Repeat, exactly as written, every line from the one holding "# ---- helpers" through the one holding "scene.render.fps = FPS". Leave out all other lines.

══ GIVEN DATA ══

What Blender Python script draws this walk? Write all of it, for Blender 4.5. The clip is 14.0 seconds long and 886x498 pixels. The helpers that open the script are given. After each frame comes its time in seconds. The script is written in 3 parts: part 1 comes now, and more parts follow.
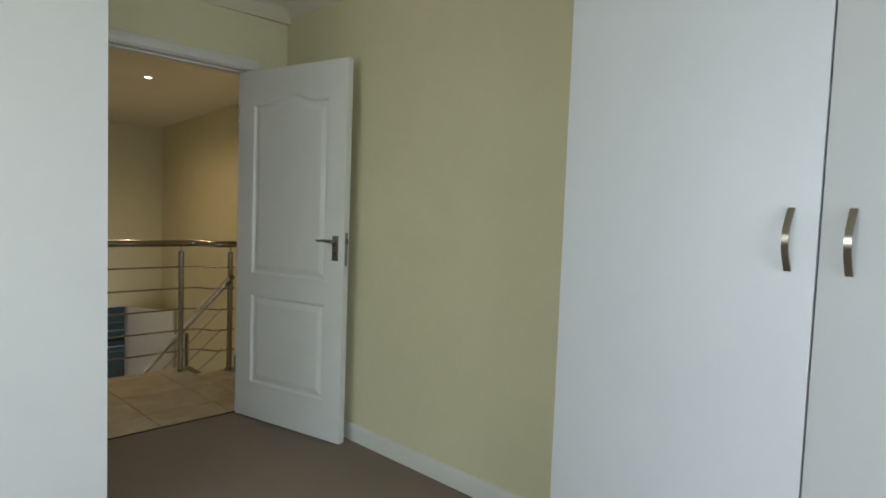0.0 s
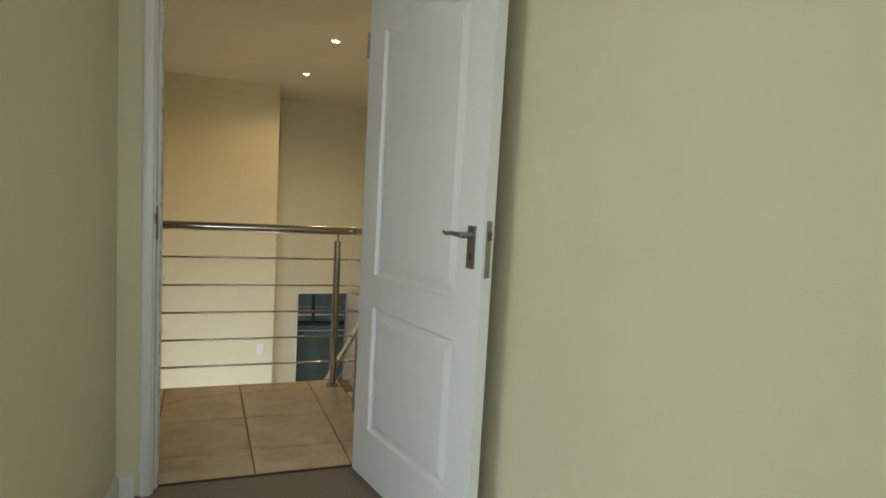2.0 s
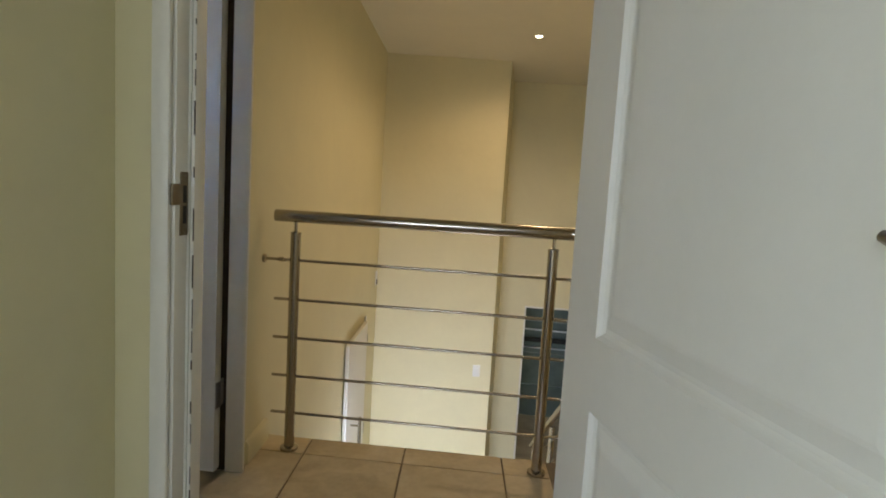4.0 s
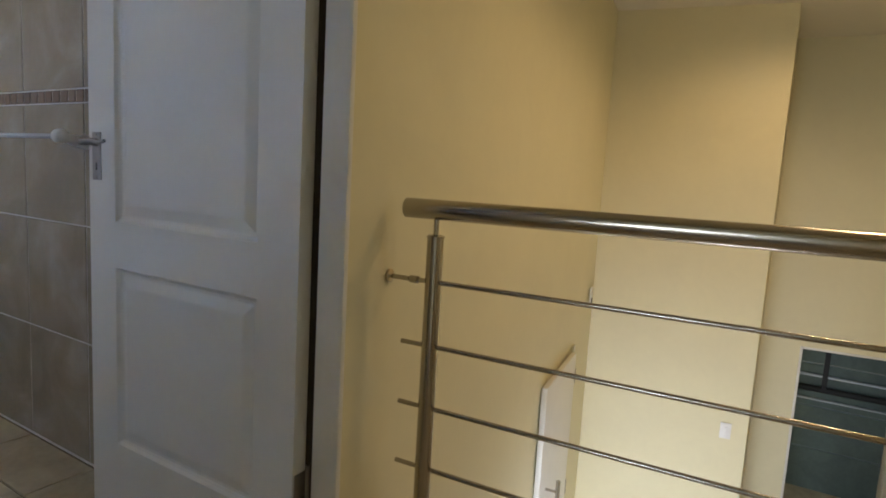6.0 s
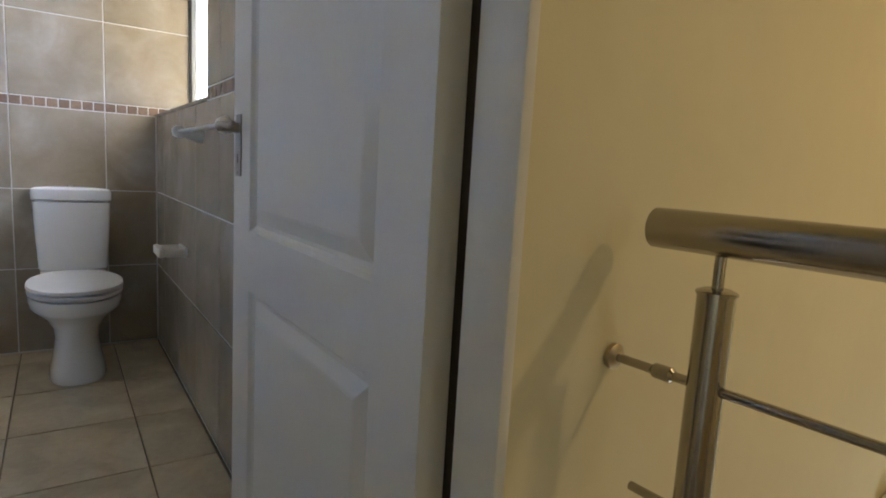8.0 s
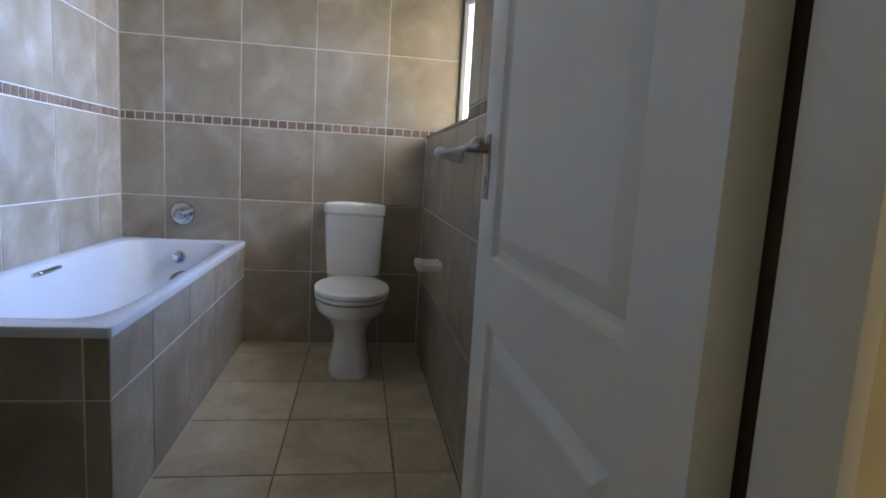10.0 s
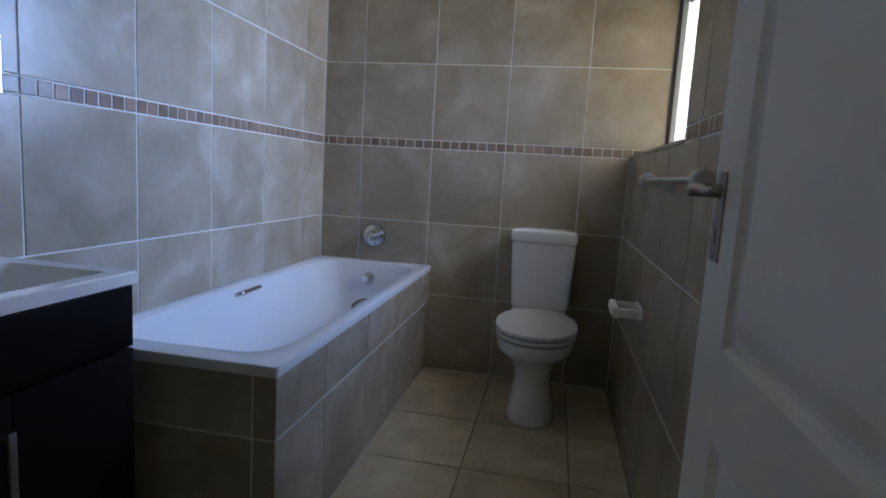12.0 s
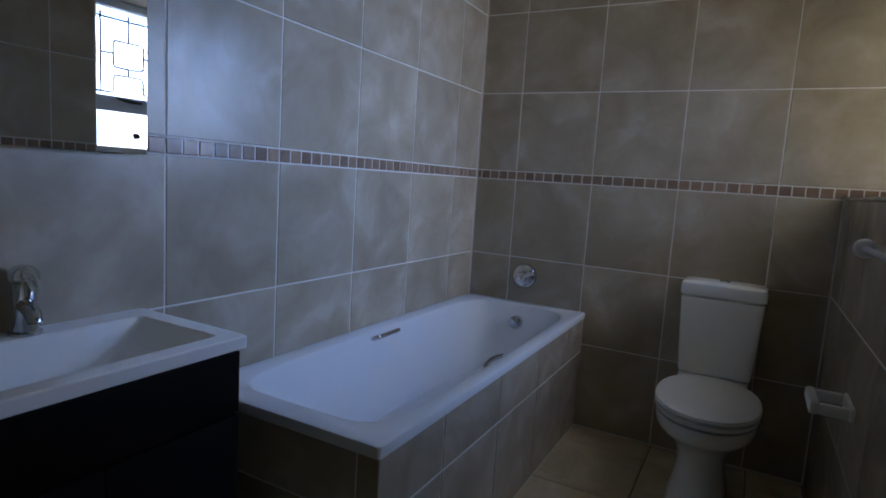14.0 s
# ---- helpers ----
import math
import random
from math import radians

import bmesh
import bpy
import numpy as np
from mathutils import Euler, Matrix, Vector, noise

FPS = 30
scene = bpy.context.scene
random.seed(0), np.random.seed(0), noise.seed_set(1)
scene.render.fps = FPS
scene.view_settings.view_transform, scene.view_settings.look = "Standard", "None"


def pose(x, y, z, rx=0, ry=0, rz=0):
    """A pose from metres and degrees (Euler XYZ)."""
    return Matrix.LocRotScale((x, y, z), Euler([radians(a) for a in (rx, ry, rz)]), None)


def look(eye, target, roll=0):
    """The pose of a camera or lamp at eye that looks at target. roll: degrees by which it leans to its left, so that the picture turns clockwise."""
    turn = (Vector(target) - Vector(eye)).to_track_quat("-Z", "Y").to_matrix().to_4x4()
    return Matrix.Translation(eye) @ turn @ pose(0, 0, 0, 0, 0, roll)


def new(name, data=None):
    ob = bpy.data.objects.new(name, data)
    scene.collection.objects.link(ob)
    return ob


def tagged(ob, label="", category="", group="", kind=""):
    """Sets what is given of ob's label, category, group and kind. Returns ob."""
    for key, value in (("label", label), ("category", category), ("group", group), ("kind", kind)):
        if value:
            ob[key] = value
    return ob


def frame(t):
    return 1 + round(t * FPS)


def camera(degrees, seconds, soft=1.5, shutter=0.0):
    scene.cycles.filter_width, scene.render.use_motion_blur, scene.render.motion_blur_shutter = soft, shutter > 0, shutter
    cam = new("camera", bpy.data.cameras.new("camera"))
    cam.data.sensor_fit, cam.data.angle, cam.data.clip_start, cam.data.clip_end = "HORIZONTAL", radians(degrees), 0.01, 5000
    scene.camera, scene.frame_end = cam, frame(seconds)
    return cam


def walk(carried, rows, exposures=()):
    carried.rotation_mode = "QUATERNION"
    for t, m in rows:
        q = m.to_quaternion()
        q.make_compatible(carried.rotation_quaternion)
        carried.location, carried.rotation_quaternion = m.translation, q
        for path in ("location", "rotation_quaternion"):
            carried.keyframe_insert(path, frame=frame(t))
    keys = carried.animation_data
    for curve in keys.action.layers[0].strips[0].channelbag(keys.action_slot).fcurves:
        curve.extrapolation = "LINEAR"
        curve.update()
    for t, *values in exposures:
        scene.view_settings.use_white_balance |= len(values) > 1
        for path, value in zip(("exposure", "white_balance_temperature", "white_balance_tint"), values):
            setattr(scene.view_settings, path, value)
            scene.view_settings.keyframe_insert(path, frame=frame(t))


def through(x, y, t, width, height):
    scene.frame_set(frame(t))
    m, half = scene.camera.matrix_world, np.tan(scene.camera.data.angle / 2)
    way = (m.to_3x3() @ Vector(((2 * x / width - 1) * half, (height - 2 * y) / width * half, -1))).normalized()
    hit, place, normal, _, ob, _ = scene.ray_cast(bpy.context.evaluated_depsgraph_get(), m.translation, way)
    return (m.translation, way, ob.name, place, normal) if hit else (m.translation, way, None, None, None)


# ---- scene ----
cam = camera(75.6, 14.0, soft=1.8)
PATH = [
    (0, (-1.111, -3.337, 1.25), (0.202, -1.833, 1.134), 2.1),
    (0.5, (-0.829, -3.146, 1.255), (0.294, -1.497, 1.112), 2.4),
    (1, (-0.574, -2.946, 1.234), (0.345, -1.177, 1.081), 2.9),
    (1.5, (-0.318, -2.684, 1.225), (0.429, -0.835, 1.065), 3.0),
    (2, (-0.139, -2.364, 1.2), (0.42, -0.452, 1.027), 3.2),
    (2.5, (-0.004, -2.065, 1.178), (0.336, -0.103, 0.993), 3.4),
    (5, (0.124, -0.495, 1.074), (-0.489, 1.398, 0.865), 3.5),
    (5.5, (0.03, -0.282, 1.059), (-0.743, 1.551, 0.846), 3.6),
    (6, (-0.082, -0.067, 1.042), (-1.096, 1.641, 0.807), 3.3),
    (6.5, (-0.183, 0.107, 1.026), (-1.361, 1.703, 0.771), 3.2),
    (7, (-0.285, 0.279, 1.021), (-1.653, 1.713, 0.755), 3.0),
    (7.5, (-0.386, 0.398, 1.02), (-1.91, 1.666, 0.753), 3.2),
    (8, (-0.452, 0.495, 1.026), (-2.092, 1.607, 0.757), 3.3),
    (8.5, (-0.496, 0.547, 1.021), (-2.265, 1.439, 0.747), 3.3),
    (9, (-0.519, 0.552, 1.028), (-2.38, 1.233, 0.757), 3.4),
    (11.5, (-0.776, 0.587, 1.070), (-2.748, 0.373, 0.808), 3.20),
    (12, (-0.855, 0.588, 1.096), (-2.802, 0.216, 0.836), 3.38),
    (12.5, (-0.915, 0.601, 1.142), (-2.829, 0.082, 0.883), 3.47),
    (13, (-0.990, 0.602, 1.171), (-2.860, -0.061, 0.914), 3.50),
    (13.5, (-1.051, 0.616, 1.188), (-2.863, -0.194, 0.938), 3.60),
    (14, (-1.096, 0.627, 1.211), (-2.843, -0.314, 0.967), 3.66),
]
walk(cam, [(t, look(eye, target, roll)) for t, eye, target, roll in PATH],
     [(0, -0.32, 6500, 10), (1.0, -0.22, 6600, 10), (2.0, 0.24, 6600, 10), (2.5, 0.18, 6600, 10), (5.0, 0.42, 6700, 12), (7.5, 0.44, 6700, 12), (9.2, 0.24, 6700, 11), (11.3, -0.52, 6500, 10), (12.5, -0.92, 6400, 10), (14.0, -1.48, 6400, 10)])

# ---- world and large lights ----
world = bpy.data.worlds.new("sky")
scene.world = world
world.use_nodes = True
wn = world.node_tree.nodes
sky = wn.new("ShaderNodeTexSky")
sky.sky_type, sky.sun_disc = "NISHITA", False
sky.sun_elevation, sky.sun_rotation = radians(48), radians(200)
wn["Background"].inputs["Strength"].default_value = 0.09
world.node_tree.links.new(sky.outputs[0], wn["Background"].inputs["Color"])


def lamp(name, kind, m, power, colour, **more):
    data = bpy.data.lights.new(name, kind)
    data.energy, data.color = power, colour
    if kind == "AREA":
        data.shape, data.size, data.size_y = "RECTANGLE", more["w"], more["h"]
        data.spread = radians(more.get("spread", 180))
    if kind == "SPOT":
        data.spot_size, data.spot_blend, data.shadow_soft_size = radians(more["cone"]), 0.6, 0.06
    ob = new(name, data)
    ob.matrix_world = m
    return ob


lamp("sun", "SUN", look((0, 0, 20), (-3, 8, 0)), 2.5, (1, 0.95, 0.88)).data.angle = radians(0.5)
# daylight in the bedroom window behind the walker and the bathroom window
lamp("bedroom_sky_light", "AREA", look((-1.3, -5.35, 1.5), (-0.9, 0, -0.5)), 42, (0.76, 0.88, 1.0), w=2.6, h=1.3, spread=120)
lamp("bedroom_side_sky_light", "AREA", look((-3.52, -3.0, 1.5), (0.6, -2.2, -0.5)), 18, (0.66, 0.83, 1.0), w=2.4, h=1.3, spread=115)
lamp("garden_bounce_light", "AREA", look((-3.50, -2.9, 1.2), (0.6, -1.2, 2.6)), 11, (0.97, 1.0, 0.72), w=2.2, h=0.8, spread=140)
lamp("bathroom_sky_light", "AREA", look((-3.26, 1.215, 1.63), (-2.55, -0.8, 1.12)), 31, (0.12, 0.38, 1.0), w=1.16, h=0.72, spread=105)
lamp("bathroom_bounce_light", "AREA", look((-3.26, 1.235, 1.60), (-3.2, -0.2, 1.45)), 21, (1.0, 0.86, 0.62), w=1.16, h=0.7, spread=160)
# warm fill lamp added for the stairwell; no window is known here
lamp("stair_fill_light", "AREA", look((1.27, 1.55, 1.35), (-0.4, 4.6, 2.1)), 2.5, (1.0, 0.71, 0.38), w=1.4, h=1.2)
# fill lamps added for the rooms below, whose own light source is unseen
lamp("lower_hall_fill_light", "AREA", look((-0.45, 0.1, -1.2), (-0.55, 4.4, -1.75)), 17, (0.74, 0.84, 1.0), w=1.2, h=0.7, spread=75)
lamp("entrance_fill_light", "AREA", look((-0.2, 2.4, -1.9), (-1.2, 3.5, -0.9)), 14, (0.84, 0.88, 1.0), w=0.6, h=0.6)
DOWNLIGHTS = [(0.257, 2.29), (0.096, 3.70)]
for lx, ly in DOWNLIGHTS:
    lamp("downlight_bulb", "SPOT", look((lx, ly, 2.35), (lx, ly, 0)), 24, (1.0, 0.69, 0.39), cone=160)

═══

__OUTPUT BELOW__:
# ---- helpers ----
import math
import random
from math import radians

import bmesh
import bpy
import numpy as np
from mathutils import Euler, Matrix, Vector, noise

FPS = 30
scene = bpy.context.scene
random.seed(0), np.random.seed(0), noise.seed_set(1)
scene.render.fps = FPS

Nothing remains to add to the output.